THE PROBLEM >>
Tally the lines that include "carried". Output the number only.

DATA SEGMENT >>

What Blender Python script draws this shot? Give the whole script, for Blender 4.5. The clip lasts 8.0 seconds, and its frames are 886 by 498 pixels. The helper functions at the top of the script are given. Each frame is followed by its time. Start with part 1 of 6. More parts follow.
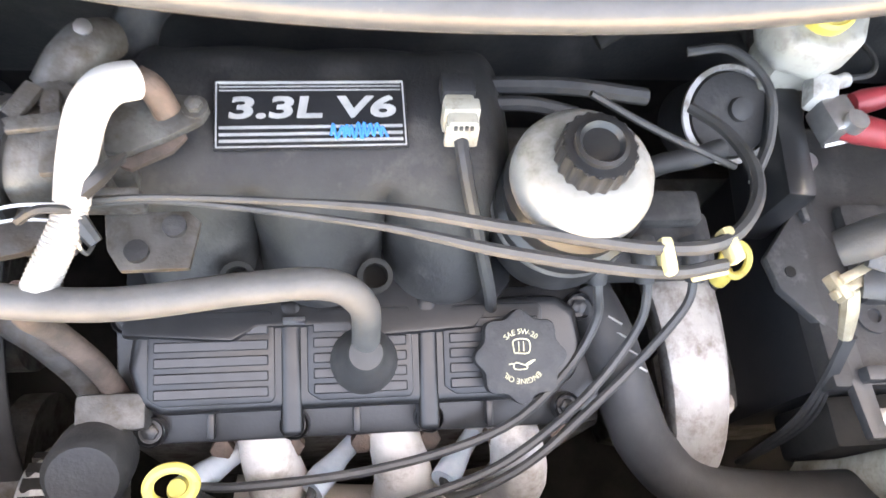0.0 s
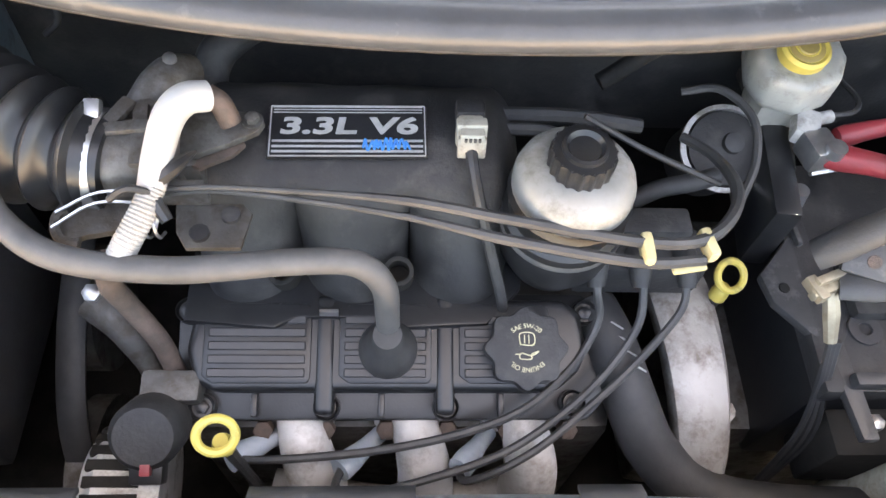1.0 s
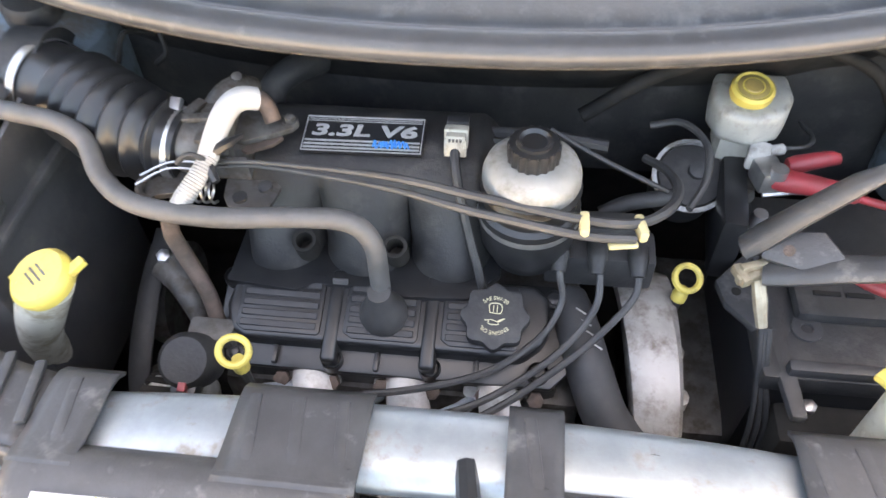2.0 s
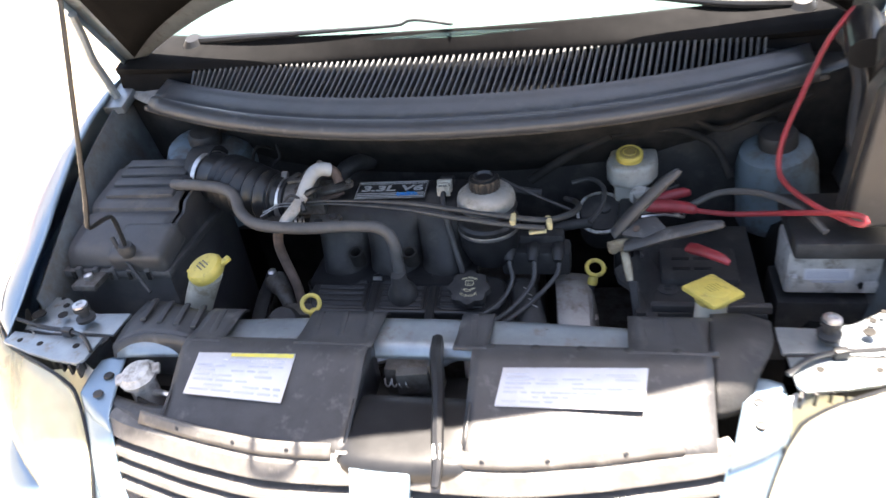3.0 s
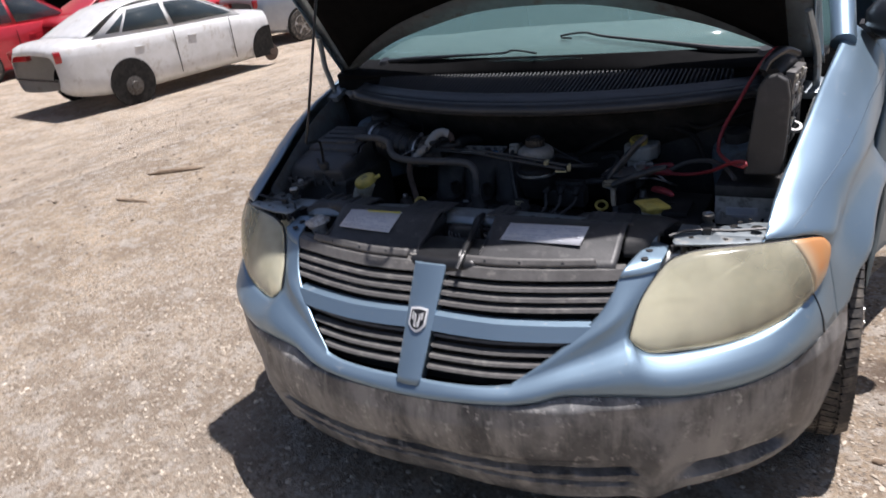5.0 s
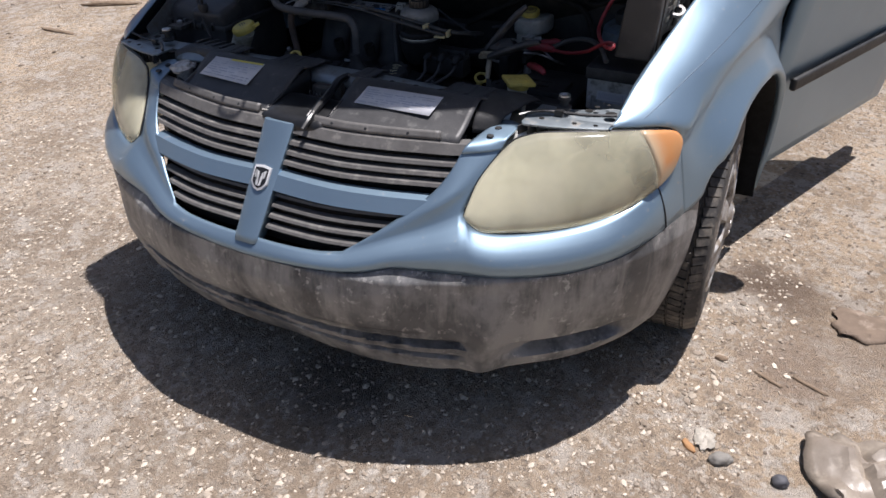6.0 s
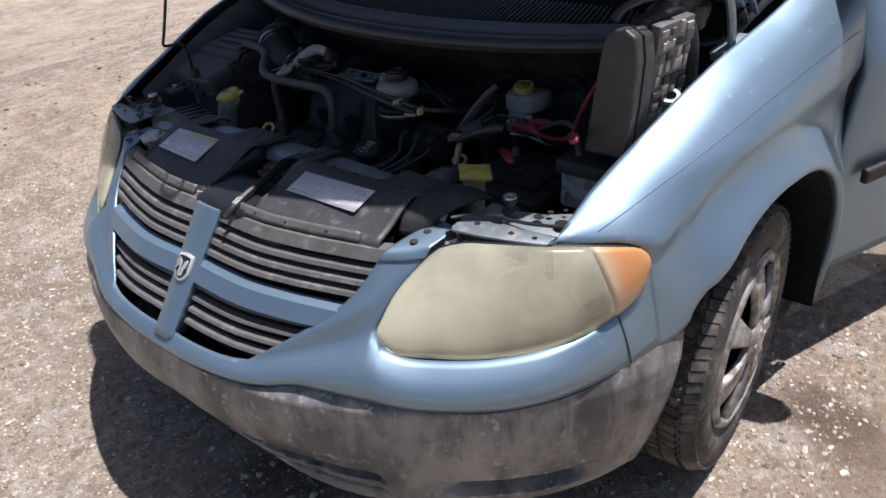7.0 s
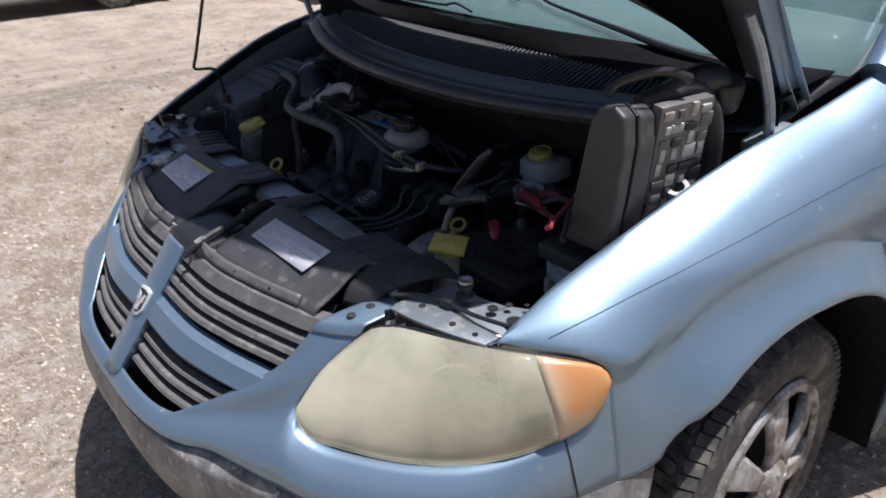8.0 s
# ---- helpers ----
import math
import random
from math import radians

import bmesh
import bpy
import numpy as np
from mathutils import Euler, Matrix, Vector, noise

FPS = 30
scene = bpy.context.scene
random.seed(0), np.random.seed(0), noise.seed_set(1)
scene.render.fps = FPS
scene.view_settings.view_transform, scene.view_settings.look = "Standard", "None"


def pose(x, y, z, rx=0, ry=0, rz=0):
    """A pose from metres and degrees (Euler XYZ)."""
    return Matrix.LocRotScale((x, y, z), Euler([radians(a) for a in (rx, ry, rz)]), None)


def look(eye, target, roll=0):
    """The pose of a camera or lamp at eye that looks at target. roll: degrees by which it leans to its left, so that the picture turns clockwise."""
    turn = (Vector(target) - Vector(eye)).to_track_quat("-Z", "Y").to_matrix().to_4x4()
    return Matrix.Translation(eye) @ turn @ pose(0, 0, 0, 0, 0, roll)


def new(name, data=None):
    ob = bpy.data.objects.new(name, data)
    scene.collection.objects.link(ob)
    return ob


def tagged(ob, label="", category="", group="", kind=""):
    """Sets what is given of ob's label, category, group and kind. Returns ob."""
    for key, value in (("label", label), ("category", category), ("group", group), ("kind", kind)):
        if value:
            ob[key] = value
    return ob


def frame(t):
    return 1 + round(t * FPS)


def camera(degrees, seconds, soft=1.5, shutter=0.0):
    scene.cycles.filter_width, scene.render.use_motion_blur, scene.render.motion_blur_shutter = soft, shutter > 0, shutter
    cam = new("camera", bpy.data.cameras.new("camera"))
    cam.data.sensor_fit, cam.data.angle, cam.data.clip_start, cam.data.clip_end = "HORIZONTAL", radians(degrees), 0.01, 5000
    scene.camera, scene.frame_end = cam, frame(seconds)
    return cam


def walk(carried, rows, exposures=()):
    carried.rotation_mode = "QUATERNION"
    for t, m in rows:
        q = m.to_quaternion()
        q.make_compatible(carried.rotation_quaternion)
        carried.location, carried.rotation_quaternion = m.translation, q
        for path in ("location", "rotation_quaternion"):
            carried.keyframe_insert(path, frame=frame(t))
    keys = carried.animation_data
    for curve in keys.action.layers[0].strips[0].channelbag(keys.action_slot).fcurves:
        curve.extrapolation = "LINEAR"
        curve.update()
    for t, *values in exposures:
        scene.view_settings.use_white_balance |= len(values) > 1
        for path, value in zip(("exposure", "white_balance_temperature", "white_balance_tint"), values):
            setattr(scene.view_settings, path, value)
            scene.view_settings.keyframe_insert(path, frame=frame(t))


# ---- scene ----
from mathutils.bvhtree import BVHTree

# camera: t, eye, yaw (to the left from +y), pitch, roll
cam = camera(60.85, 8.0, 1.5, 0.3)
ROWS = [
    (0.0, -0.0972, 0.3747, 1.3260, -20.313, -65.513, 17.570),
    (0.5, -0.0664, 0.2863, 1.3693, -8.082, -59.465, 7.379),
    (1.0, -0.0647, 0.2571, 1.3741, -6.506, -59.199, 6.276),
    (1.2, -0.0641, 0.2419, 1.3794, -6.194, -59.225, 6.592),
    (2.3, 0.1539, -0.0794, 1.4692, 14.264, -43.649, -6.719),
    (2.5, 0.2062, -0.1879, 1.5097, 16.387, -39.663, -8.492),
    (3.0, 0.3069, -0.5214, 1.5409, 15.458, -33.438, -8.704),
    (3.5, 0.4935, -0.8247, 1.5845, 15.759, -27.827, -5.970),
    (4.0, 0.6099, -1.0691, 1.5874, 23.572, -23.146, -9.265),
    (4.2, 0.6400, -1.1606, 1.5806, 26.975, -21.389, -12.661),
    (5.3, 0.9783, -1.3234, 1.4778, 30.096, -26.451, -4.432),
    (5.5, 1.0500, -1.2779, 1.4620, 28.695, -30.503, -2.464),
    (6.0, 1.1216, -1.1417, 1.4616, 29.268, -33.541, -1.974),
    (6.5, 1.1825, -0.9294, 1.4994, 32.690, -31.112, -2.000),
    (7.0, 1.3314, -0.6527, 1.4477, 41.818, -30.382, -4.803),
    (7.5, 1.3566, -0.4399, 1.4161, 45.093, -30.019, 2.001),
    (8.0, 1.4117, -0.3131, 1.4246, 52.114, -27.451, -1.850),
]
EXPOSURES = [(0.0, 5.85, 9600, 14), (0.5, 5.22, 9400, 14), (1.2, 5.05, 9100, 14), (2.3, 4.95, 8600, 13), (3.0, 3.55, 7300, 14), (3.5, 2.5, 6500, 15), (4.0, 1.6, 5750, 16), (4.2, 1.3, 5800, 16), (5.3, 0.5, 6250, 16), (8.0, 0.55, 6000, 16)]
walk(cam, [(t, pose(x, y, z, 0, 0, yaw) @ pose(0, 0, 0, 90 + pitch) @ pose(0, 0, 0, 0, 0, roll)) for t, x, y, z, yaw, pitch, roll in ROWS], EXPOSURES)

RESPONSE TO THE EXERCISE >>
6